«Ora gli istituti che vogliono rifiutare un’eutanasia, ci penseranno due volte». Con queste parole il pioniere belga dell’eutanasia Wim Distelmans ha commentato entusiasta la sentenza che ha condannato una casa di riposo cattolica al pagamento di un’ammenda per non aver permesso che una sua paziente venisse uccisa con l’iniezione letale tra le sue mura.
IL CASO. Nel 2011 Mariette Buntjens, ricoverata alla casa di riposo Sant’Agostino di Diest, ha dovuto ricevere l’iniezione letale a 74 anni in un altro istituto. La figlia, Nadine Engelen, ha fatto causa alla casa di riposo per aver causato alla madre «sofferenze mentali e fisiche non necessarie». Per altro la Sant’Agostino, che è contraria alla buona morte per motivi religiosi e di coscienza, non si è difesa puntando su questa giustificazione, ma ricordando al giudice che nel caso della donna la legge non era stata rispettata: è un dottore esterno all’istituto, infatti, che ha certificato la richiesta dell’eutanasia mettendo poi i medici di fiducia di Mariette davanti alla decisione presa.
E non solo la donna non ha confermato la sua volontà davanti a loro, ma contrariamente a quanto afferma l’articolo 3 della legge che depenalizza l’eutanasia, non ha parlato con l’equipe medica che la segue abitualmente.
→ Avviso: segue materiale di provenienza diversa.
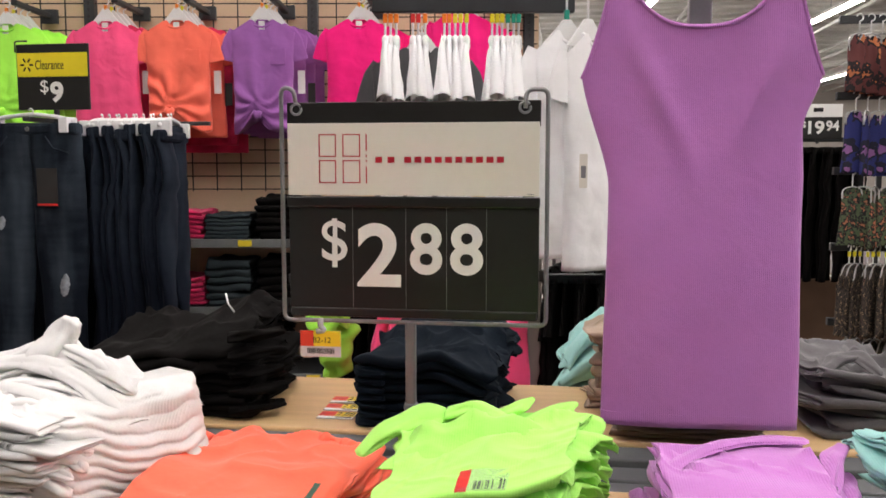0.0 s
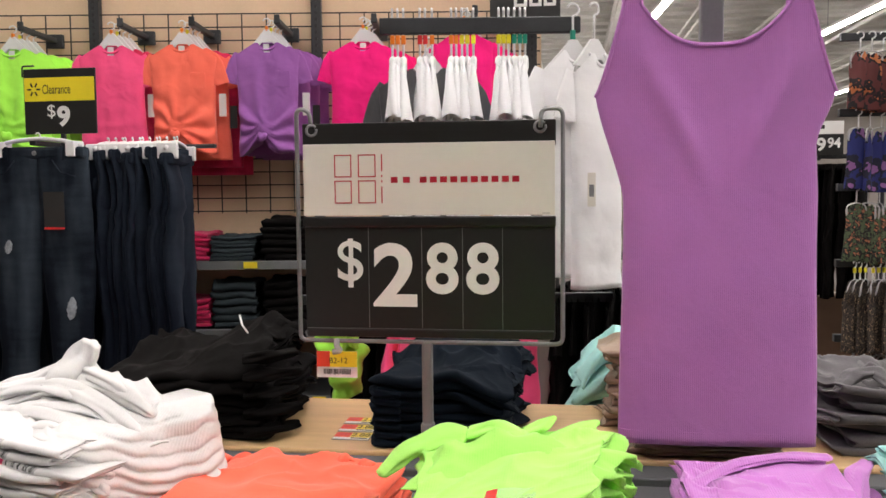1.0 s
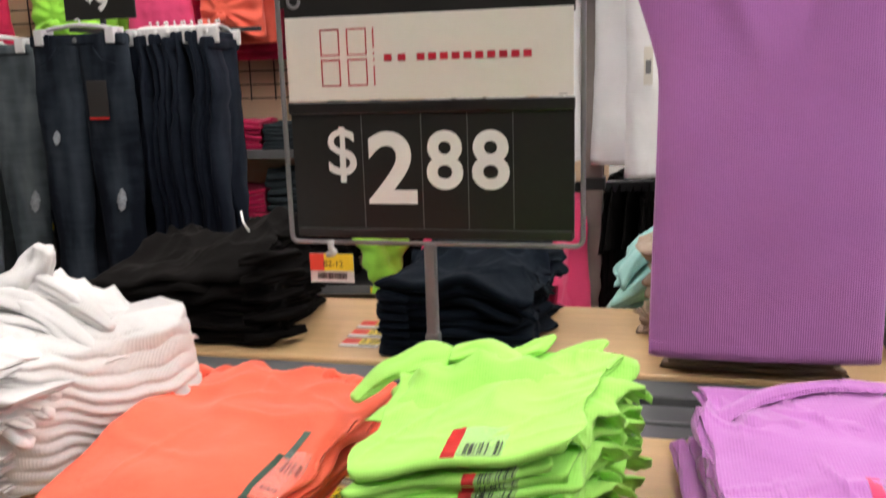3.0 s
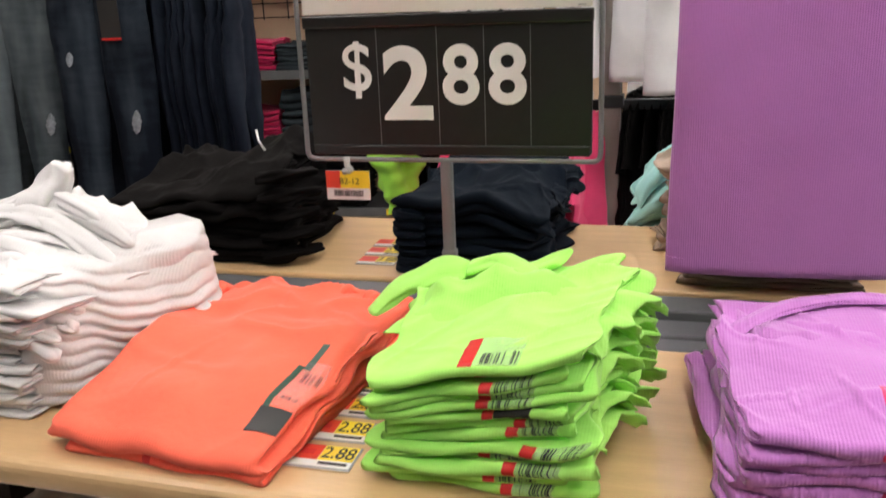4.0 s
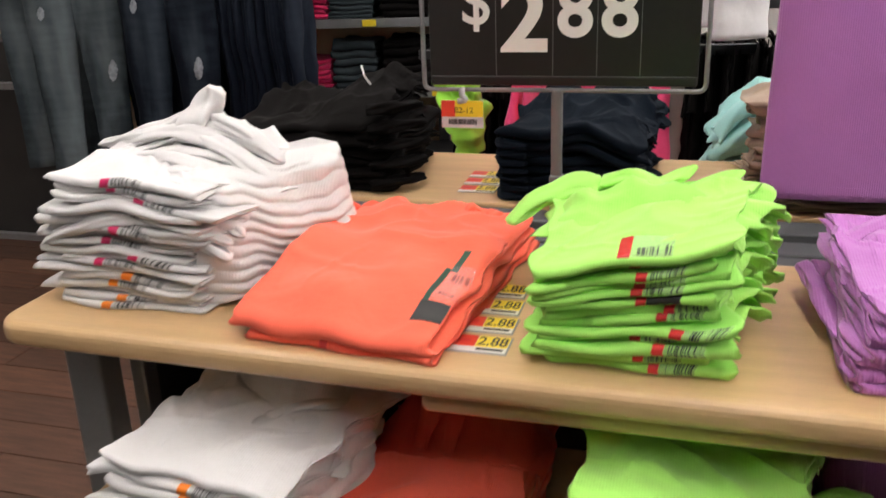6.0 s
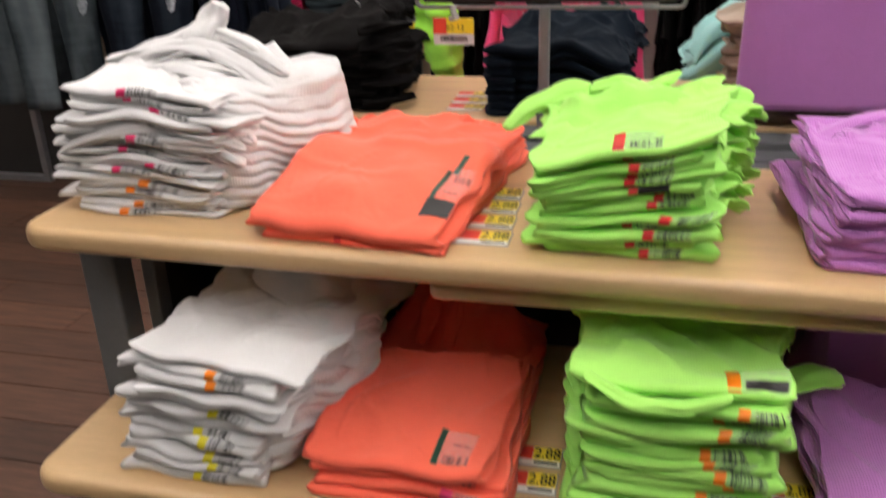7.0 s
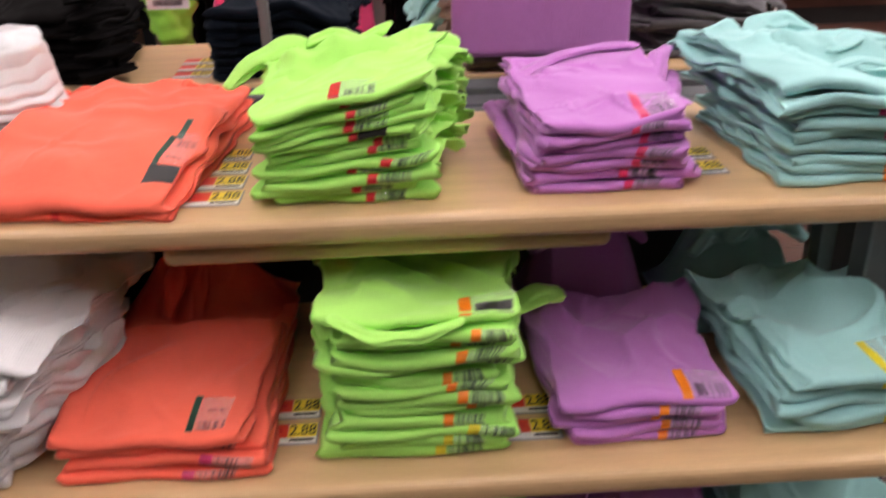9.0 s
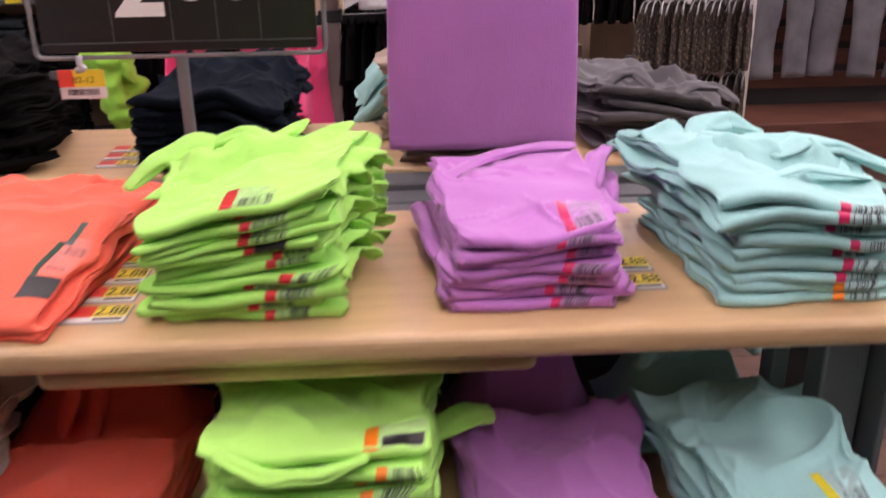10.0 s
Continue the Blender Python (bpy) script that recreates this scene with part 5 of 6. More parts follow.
def trouser_hanger(at, rz, group):
    ob = thing("trouser_hanger", "white plastic clip hanger for jeans", "hanger", group, at, rz)
    tube("hanger_bar", bend([(-0.175, 0, 0.002), (-0.12, 0, 0.022), (0, 0, 0.034), (0.12, 0, 0.022), (0.175, 0, 0.002)], 0.03), 0.008, HANGER, ob, 8)
    tube("hook", [(0, 0, 0.025), (0, 0, 0.036)] + [(0.009 * math.sin(a), 0, 0.045 - 0.009 * math.cos(a)) for a in np.linspace(0.1, 4.4, 9)], 0.003, HANGER, ob, 7)
    for x in (-0.145, 0.145):
        box("clip", x - 0.017, x + 0.017, -0.036, 0.036, -0.035, 0.022, HANGER, ob, 0.004)
    return ob


# ---- back wall with wire grid, arms and knotted tees ----
WY = 4.02
before_wall = set(scene.objects)
wall = box("wall_display", -6.0, -0.14, WY, WY + 0.12, 0, 2.45, TANWALL)
tagged(wall, "tan display wall behind the racks", "wall", kind="structure")
grid = thing("wire_grid", "dark wire grid panel fixed to the tan wall", "wire grid", at=(0, WY, 0))
wmesh = box_bm(-1.5, 1.5, -0.004, 0.0, -0.0028, 0.0028)
hm = bpy.data.meshes.new("wire")
wmesh.to_mesh(hm), wmesh.free()
hm.materials.append(WIRE)
wmesh = box_bm(-0.0028, 0.0028, -0.004, 0.0, -0.47, 0.47)
vm = bpy.data.meshes.new("wire")
wmesh.to_mesh(vm), wmesh.free()
vm.materials.append(WIRE)
for x in (-2.72, 0):
    for i in range(16):
        z = 2.12 - 0.0620 * i
        o = link_mesh("wire", hm, None, grid)
        o.location = (-1.65 + x * 1.103, -0.03, z)
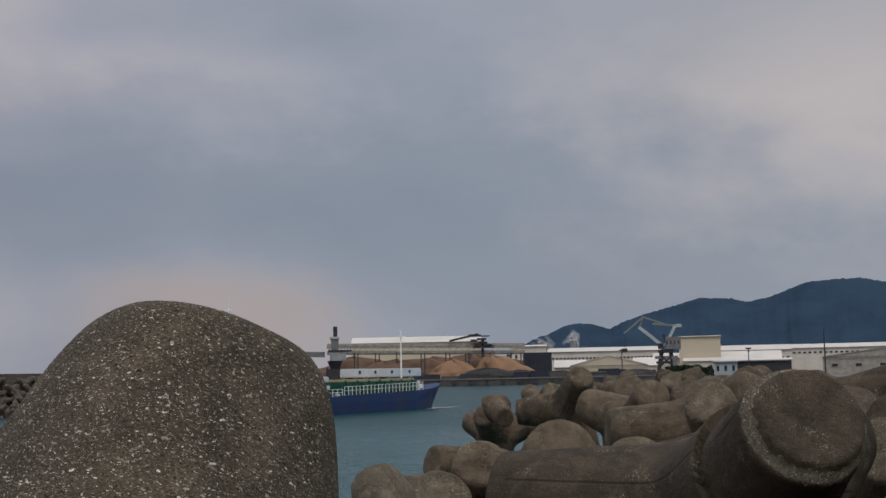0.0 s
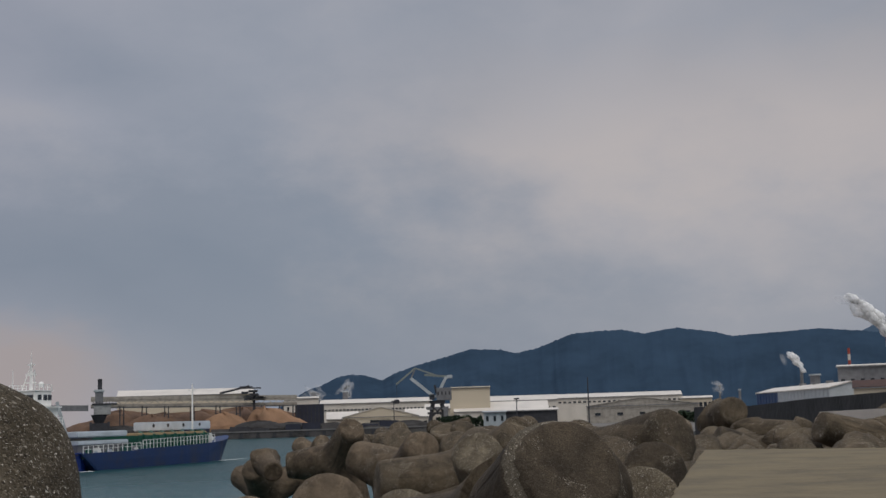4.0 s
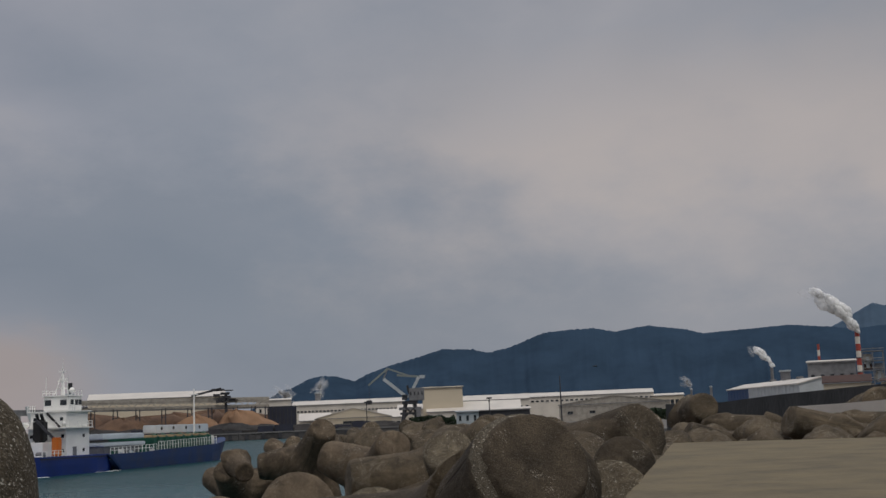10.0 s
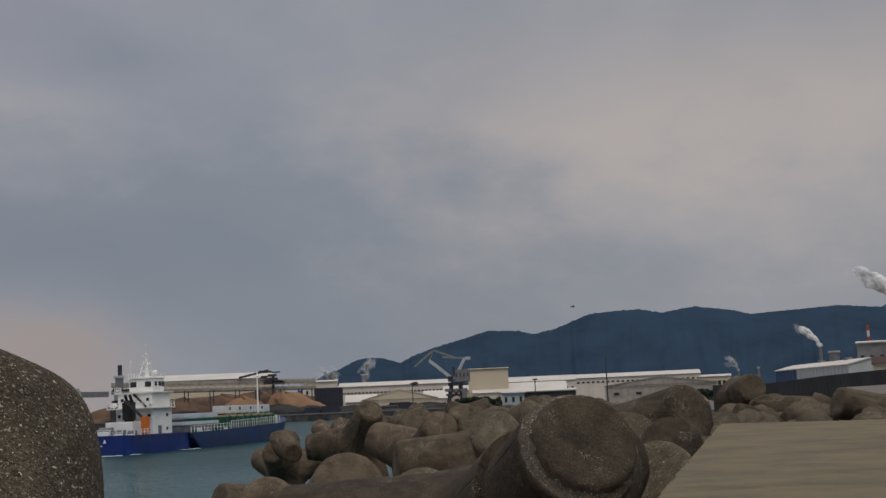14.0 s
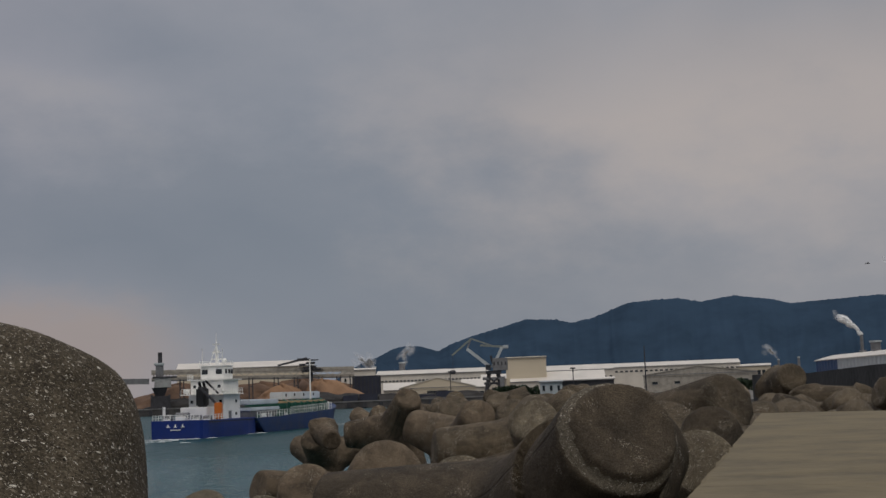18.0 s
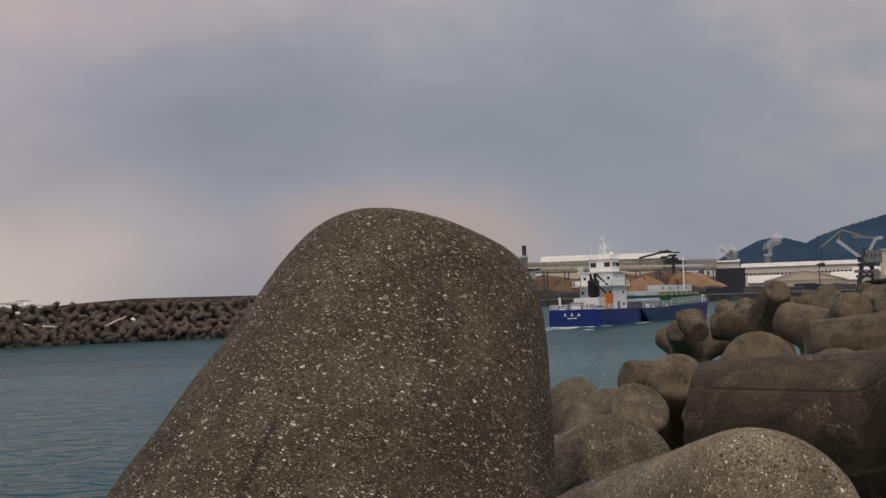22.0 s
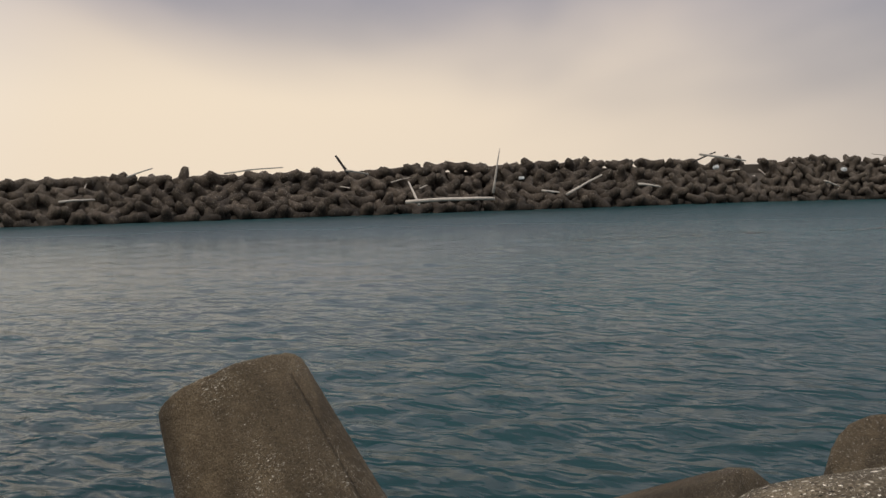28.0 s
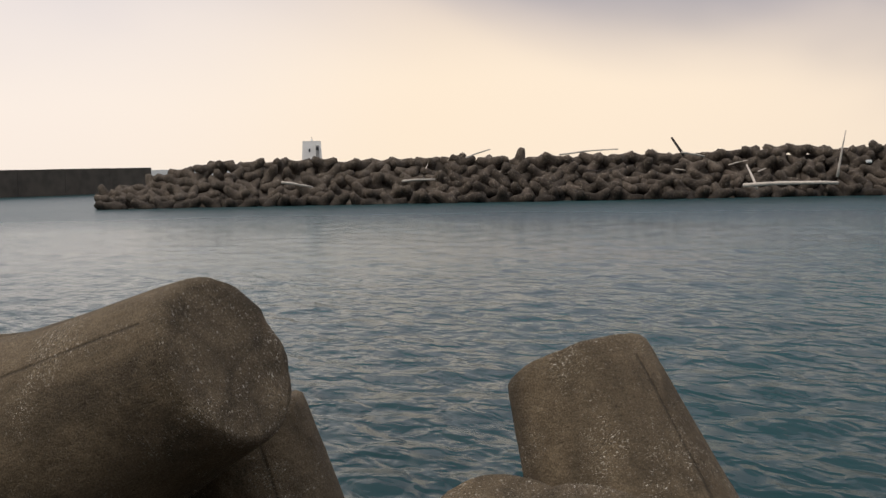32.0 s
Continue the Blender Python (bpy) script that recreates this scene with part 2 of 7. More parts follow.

Il tribunale di Lovanio ha però ignorato la legge, bocciato le argomentazioni laicissime della casa di riposo cattolica e violando anche il diritto all’obiezione di coscienza l’ha condannata ugualmente.
DOVERE DI UCCIDERE. È la prima volta che in Belgio il “diritto di morire”, non riconosciuto dalla legge ma affermato nella pratica di tutti i giorni, si trasforma in dovere di uccidere. E chi si oppone viene condannato a pagare multe salate. Come dichiarato dal medico della famiglia di Buntjens, «finalmente viene scritto nero su bianco che un istituto non può intervenire quando c’è un accordo tra paziente e dottore. Solo un medico ha diritto all’obiezione di coscienza. Questo è un precedente importante per tutta l’industria [dell’eutanasia]».
«CHIUDERANNO LE CASE DI RIPOSO». Robert Flello, parlamentare cattolico, ha denunciato lo «sviluppo preoccupante» dell’eutanasia: «Ora c’è il rischio reale che le case di riposo chiudano in Belgio con tragiche conseguenze per i ricoverati e per chi ne avesse bisogno in futuro». La maggior parte degli istituti, infatti, sono di ispirazione cattolica e la Conferenza episcopale belga ha più volte ribadito che «in nessun caso un istituto cattolico può permettere un’eutanasia».
«PIANO INCLINATO». Per Flello è l’ennesima dimostrazione di quanto «la vita sia tenuta in bassa considerazione in Belgio oggi. Che l’eutanasia sia diventata un diritto è una tragedia assoluta. Dappertutto nel mondo, dovunque il suicidio assistito sia stato approvato, le misure di sicurezza introdotte sono state erose. Si tratta di un ulteriore balzo lungo il piano inclinato che abbiamo denunciato decine di volte. Questa è la dimostrazione che avevamo ragione». Anche se ormai è tardi.